**Provided data:**

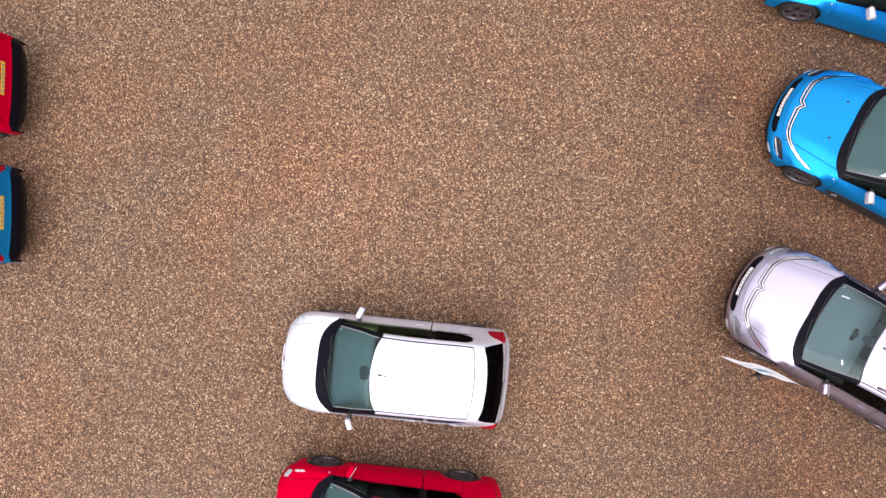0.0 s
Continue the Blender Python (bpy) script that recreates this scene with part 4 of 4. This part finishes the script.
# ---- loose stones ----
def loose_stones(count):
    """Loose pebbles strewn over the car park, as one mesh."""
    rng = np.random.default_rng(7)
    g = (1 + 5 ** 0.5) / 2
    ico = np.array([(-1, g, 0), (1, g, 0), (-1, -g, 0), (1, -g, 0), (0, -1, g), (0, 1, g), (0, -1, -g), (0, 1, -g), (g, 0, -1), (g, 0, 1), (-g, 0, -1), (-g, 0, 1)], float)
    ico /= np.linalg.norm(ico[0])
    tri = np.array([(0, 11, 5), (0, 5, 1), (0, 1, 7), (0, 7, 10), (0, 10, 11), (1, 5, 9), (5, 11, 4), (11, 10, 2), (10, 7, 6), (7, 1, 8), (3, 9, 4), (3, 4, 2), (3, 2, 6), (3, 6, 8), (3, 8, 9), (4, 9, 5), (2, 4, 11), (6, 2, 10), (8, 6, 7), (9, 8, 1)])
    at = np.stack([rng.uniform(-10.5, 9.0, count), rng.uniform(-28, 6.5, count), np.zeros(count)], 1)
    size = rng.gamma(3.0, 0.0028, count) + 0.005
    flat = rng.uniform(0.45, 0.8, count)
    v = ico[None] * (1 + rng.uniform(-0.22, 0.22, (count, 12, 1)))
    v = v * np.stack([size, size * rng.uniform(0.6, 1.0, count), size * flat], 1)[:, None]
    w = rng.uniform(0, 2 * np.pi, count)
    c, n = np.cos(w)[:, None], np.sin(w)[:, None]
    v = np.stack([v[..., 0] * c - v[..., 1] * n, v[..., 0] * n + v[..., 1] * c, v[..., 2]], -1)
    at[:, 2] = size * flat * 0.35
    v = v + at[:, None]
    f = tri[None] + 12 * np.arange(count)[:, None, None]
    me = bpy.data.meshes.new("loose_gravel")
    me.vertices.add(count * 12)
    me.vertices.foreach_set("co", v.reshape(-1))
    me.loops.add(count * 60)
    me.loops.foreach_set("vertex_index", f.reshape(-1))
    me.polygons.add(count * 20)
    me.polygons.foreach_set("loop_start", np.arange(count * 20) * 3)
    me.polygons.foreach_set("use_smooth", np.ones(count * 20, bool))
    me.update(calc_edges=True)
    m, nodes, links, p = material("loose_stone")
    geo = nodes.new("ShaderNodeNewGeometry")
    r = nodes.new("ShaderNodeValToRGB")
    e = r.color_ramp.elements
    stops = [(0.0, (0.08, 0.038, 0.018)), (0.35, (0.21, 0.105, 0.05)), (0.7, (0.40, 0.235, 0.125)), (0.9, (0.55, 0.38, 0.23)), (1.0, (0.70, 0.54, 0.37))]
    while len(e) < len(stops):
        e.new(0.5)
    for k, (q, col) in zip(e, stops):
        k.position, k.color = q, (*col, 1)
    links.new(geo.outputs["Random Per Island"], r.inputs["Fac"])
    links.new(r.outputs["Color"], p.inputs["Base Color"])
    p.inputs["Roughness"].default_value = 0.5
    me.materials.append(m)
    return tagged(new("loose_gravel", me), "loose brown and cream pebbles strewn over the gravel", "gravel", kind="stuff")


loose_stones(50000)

**Prompt:** Reproduce all of the data exactly; the pictures do not belong in the copy.

**Correct answer:**
0.0 s
Continue the Blender Python (bpy) script that recreates this scene with part 4 of 4. This part finishes the script.
# ---- loose stones ----
def loose_stones(count):
    """Loose pebbles strewn over the car park, as one mesh."""
    rng = np.random.default_rng(7)
    g = (1 + 5 ** 0.5) / 2
    ico = np.array([(-1, g, 0), (1, g, 0), (-1, -g, 0), (1, -g, 0), (0, -1, g), (0, 1, g), (0, -1, -g), (0, 1, -g), (g, 0, -1), (g, 0, 1), (-g, 0, -1), (-g, 0, 1)], float)
    ico /= np.linalg.norm(ico[0])
    tri = np.array([(0, 11, 5), (0, 5, 1), (0, 1, 7), (0, 7, 10), (0, 10, 11), (1, 5, 9), (5, 11, 4), (11, 10, 2), (10, 7, 6), (7, 1, 8), (3, 9, 4), (3, 4, 2), (3, 2, 6), (3, 6, 8), (3, 8, 9), (4, 9, 5), (2, 4, 11), (6, 2, 10), (8, 6, 7), (9, 8, 1)])
    at = np.stack([rng.uniform(-10.5, 9.0, count), rng.uniform(-28, 6.5, count), np.zeros(count)], 1)
    size = rng.gamma(3.0, 0.0028, count) + 0.005
    flat = rng.uniform(0.45, 0.8, count)
    v = ico[None] * (1 + rng.uniform(-0.22, 0.22, (count, 12, 1)))
    v = v * np.stack([size, size * rng.uniform(0.6, 1.0, count), size * flat], 1)[:, None]
    w = rng.uniform(0, 2 * np.pi, count)
    c, n = np.cos(w)[:, None], np.sin(w)[:, None]
    v = np.stack([v[..., 0] * c - v[..., 1] * n, v[..., 0] * n + v[..., 1] * c, v[..., 2]], -1)
    at[:, 2] = size * flat * 0.35
    v = v + at[:, None]
    f = tri[None] + 12 * np.arange(count)[:, None, None]
    me = bpy.data.meshes.new("loose_gravel")
    me.vertices.add(count * 12)
    me.vertices.foreach_set("co", v.reshape(-1))
    me.loops.add(count * 60)
    me.loops.foreach_set("vertex_index", f.reshape(-1))
    me.polygons.add(count * 20)
    me.polygons.foreach_set("loop_start", np.arange(count * 20) * 3)
    me.polygons.foreach_set("use_smooth", np.ones(count * 20, bool))
    me.update(calc_edges=True)
    m, nodes, links, p = material("loose_stone")
    geo = nodes.new("ShaderNodeNewGeometry")
    r = nodes.new("ShaderNodeValToRGB")
    e = r.color_ramp.elements
    stops = [(0.0, (0.08, 0.038, 0.018)), (0.35, (0.21, 0.105, 0.05)), (0.7, (0.40, 0.235, 0.125)), (0.9, (0.55, 0.38, 0.23)), (1.0, (0.70, 0.54, 0.37))]
    while len(e) < len(stops):
        e.new(0.5)
    for k, (q, col) in zip(e, stops):
        k.position, k.color = q, (*col, 1)
    links.new(geo.outputs["Random Per Island"], r.inputs["Fac"])
    links.new(r.outputs["Color"], p.inputs["Base Color"])
    p.inputs["Roughness"].default_value = 0.5
    me.materials.append(m)
    return tagged(new("loose_gravel", me), "loose brown and cream pebbles strewn over the gravel", "gravel", kind="stuff")


loose_stones(50000)